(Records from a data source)
● ● ●
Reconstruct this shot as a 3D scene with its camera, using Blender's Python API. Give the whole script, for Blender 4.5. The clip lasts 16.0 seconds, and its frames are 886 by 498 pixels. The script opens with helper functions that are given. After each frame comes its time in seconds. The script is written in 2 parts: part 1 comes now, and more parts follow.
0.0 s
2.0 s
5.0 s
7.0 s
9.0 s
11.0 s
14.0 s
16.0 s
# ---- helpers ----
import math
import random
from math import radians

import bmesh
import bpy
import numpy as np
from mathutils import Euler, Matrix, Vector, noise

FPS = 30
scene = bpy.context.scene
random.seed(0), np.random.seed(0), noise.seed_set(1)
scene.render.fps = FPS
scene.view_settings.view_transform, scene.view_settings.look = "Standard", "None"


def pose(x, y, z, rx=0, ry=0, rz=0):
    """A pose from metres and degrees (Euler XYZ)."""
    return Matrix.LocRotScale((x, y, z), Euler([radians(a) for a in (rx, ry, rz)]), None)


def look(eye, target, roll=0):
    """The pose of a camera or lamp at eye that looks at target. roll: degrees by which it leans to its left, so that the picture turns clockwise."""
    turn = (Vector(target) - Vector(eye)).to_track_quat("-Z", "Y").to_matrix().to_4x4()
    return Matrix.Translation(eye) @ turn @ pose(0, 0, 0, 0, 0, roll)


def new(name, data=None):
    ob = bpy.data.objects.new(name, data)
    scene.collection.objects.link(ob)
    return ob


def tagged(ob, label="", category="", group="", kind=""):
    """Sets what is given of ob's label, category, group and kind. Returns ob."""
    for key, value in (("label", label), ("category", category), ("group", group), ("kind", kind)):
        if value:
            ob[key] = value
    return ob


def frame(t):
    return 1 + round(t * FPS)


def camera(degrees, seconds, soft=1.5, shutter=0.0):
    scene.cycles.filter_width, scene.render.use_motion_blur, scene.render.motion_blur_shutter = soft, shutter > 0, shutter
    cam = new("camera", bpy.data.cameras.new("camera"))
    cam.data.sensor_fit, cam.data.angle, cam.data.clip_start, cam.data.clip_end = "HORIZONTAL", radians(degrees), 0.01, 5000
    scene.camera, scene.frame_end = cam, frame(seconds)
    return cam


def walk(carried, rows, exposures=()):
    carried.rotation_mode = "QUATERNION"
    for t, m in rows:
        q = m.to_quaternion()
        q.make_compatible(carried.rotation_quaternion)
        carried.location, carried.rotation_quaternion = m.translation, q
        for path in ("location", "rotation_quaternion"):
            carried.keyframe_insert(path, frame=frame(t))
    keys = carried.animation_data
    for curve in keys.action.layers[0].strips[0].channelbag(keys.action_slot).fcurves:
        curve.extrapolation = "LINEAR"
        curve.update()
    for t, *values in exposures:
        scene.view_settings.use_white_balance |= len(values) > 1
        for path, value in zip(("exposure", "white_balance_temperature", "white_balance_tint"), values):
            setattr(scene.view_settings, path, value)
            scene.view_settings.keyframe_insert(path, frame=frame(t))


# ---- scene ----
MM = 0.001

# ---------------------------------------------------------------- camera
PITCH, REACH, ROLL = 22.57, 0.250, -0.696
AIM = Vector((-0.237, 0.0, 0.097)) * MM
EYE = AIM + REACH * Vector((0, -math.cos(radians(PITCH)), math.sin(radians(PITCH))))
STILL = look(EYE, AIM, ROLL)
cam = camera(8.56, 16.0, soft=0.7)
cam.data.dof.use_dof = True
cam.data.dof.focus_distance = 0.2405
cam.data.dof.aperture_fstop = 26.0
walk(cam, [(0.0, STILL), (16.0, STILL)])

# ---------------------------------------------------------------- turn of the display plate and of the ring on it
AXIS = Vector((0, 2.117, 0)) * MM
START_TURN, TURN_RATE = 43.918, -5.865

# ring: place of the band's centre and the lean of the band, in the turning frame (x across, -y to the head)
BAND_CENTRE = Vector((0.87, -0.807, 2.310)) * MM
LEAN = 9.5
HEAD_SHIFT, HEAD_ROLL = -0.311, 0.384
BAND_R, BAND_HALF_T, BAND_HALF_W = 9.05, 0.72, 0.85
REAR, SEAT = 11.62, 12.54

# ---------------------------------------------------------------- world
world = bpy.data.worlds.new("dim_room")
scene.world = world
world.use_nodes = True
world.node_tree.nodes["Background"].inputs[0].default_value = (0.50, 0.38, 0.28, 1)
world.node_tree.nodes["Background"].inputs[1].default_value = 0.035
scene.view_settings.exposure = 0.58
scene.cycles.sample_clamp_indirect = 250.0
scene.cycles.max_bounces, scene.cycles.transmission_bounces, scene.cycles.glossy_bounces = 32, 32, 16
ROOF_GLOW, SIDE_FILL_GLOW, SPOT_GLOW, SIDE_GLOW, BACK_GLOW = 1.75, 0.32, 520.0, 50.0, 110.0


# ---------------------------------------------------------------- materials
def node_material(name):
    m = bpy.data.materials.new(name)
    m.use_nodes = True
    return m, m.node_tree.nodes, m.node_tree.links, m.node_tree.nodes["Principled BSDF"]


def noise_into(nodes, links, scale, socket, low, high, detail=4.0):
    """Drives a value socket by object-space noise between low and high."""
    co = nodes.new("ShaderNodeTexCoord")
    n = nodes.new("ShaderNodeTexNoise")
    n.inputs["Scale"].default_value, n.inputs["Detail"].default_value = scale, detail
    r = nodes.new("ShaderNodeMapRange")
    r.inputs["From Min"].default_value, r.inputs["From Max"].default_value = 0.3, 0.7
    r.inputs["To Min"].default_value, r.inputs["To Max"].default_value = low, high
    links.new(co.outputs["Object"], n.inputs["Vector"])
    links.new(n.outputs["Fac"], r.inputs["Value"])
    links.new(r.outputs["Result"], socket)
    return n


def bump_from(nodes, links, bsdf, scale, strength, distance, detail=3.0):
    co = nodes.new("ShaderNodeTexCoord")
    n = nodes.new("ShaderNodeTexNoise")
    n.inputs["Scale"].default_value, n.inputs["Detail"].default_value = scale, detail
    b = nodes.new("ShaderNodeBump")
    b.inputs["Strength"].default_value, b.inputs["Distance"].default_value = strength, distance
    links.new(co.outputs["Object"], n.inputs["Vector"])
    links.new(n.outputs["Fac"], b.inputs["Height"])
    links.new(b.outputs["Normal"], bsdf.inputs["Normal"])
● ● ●
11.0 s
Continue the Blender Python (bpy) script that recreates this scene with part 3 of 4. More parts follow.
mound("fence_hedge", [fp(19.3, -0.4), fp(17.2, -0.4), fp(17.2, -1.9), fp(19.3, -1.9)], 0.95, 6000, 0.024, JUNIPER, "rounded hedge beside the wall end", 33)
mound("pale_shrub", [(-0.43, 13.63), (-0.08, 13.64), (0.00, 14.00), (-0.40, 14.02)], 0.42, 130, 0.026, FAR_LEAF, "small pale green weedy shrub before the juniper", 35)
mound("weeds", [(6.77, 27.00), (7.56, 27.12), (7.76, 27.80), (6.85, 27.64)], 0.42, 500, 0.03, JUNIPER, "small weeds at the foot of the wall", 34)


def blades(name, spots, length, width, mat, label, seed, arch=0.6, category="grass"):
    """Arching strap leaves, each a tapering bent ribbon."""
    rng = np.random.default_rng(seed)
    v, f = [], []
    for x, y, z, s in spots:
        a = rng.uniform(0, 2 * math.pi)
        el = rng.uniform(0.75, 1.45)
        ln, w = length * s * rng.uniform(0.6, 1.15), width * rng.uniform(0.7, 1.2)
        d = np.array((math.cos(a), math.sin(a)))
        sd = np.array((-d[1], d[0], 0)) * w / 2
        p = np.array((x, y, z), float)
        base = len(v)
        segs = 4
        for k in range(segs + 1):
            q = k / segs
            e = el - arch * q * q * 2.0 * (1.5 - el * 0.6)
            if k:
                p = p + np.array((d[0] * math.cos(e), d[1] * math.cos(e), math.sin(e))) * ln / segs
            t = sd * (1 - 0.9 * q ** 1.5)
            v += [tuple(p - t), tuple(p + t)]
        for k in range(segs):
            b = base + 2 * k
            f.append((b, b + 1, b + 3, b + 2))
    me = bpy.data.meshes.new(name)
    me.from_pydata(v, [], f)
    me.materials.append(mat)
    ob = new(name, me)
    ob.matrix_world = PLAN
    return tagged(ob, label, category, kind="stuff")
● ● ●
Written task:
Nothing but the lines from the one with "keys = carried.animation_data" through the one with "walk(cam, [(0.0, STILL), (16.0, STILL)])" should be retyped; include both and keep them exact.

The reply:
    keys = carried.animation_data
    for curve in keys.action.layers[0].strips[0].channelbag(keys.action_slot).fcurves:
        curve.extrapolation = "LINEAR"
        curve.update()
    for t, *values in exposures:
        scene.view_settings.use_white_balance |= len(values) > 1
        for path, value in zip(("exposure", "white_balance_temperature", "white_balance_tint"), values):
            setattr(scene.view_settings, path, value)
            scene.view_settings.keyframe_insert(path, frame=frame(t))


# ---- scene ----
MM = 0.001

# ---------------------------------------------------------------- camera
PITCH, REACH, ROLL = 22.57, 0.250, -0.696
AIM = Vector((-0.237, 0.0, 0.097)) * MM
EYE = AIM + REACH * Vector((0, -math.cos(radians(PITCH)), math.sin(radians(PITCH))))
STILL = look(EYE, AIM, ROLL)
cam = camera(8.56, 16.0, soft=0.7)
cam.data.dof.use_dof = True
cam.data.dof.focus_distance = 0.2405
cam.data.dof.aperture_fstop = 26.0
walk(cam, [(0.0, STILL), (16.0, STILL)])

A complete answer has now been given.